25.3 The Courage to Be Inadequate

Most engineers and designers react to this story by citing similar stories of their own to prove, yes, indeed, there are decisions it's better not to write down. We believe, however, this kind of pretense is an abuse of professional power, an abuse not necessary if we remember the proper role of the requirements process.

It's not for the designers to decide what is wanted, but only to assist the customers in discovering what they want. The highway designers should have documented the two sides of the issue, then gone to the elected authorities for resolution of this open requirements question. With guidance from those charged with such responsibilities, the engineers could have designed an appropriate solution.

But suppose the politicians came back with an impossible requirement, such as,

The highway curve must be redesigned so there will be no fatalities in five years.

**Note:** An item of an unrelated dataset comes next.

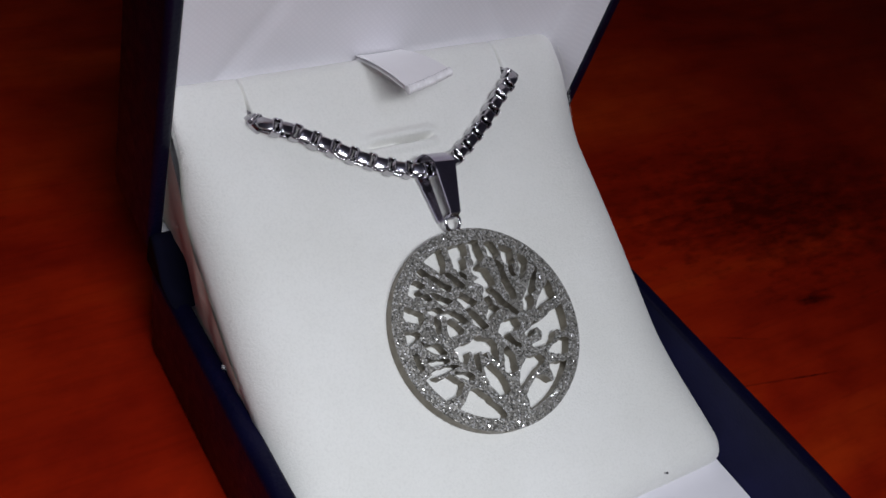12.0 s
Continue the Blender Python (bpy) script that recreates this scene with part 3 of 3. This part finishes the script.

Then the engineers would simply go back to their customers and state they knew of no solution that fit this requirement, except perhaps for a barricade preventing cars from using the highway. Yes, they might lose their jobs, but that's what it means to be a professional—never to promise what you know in advance you can't deliver.

The purpose of requirements work is to avoid making mistakes, and to do a complete job. In the end, however, you can't avoid all mistakes, and you can't be omniscient. If you can't risk being wrong—if you can't risk being inadequate to the task you've taken on—you will never succeed in requirements work. If you want the reward, you will have to take the risk.